Pero había dos razones para actuar de inmediato: que el Estado había renunciado a sus obligaciones, y que el imperativo moral del dolor ajeno estaba por encima de la practicidad de los resultados que pudiéramos obtener con nuestros actos.
Si algo se ha podido comprobar estos días es que, en muchos casos, además de la ayuda material, se ha caminado junto a las personas castigadas sin esperar contrapartida presente ni futura.
Ha habido un principio esencial que se ha salvaguardado. Que el otro importa, que su destino nos incumbe.

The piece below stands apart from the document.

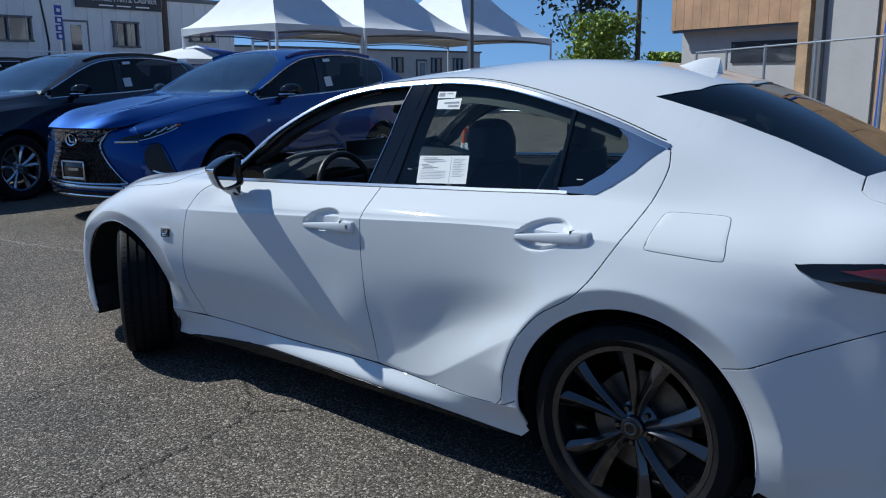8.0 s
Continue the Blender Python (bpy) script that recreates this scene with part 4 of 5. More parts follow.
def door_mirror(flip):
    root = new("mirror")
    root.parent = sedan
    tagged(root, "door mirror, white with a gloss black cap")
    put = lambda name, bm, m, lab="": part(name, mirrored(bm) if flip else bm, m, root, lab)  # noqa: E731
    # shell: from the rim forward, getting smaller
    shapes = [(1.0, 0.0, (0, 0)), (1.035, 0.006, (0, 0)), (1.005, 0.035, (0, 0)), (0.95, 0.065, (-0.004, 0.001)), (0.85, 0.092, (-0.012, 0.003)), (0.66, 0.112, (-0.024, 0.006)), (0.35, 0.124, (-0.036, 0.009)), (0.05, 0.127, (-0.04, 0.01))]
    SPLIT = 0.078
    for name, m, lab, upper in (("cap", GLOSS, "gloss black mirror cap", True), ("shell", WHITE, "", False)):
        bm = bmesh.new()
        lofted(bm, [mirror_rim(*s) for s in shapes[1:]], cap=False)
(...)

Para muchos, simplemente, saber que no estaban solos ha sido más salvífico que el acto mismo de empujar unos cuantos kilos de lodo.
La brutalidad de la indiferencia ante el dolor ajeno por intereses partidistas ha sido tal que me resulta imposible reconocer dignidad alguna en quien afirmó que sólo estaría allí si se le llamaba para estarlo.
Los ciudadanos hemos observado atónitos cómo se han evadido responsabilidades, cómo se han primado tácticas, cómo se ha huido del escenario sin mancharse del fango.
Salir al encuentro del otro es siempre un riesgo. Conmoverse es un motor para el acto. Calcular, un lodazal de indignidad.
Escribía Lévinas, tras su paso por los campos de concentración y la pérdida de toda su familia, que todo se resume en la frase «heme aquí». Justo y exactamente lo contrario de lo que hemos vivido.
Para muchos, este colapso del Estado autonómico, este fracaso de las instituciones dominadas por la burocracia de la elusión de responsabilidades, es el último peldaño que evidencia que todo debe ser repensado. Hemos visto cómo se ha degradado lo humano a medio para disputas y se ha olvidado la dignidad de cada vida por la que no se ha luchado.
«Se dio por muertos desde el primer día a los desaparecidos. No se luchó ni una mínima parte de lo que se ha luchado en otras ocasiones»
Algunos nos acostamos hace unas semanas pensando que vivíamos en un país y nos hemos despertado en una autonomía. Se ha preferido escarbar en el laberinto de las competencias que en el barro de los ahogados.
Se dio por muertos desde el primer día a los desaparecidos. No se luchó ni una mínima parte de lo que se ha luchado en otras ocasiones por salvar a un minero atrapado, un niño caído, una mujer refugiada ante un incendio.
Cero.
Y no ha sido porque no hubiera gente dispuesta hacerlo.
No hay mayor fracaso para un proyecto social que haber claudicado ante el triunfo del ventajismo político frente al rostro castigado.
Sí, presidente. Usted era guardián de sus ciudadanos, como Caín de su hermano. Nos quedan muchos meses de reconstrucción, por desgracia. Nos quedan semanas de bandos, de relatos, de chantajes y señalamientos.
Pero lo que permanecerá, en lo más profundo de la herida de nuestra conciencia, no son sólo los errores cometidos, sino las mezquindades afirmadas.
Necesitábamos ayuda, pero no teníamos que pedirla. Quizá fuimos ingenuos de creer que una nación se construye justamente cuando sale al encuentro, gracias a instituciones diseñadas para ello, de sus ciudadanos.
Seguirán ustedes con sus batallas sofísticas mientras nosotros intentaremos no olvidar que nos concierne la vida de todos aquellos con los que nos encontramos.
Por eso, nos separan tantas cosas.
Por eso, no deben extrañar las desafecciones.
Han cavado la fosa a pulso para que nadie espere ya nada de quien se debería esperar la compasión ante el rostro del sufriente.
*** Guillermo Gómez Ferrer-Lozano es profesor de Estética y Teoría de la Comunicación, y doctor en Filosofía Moral.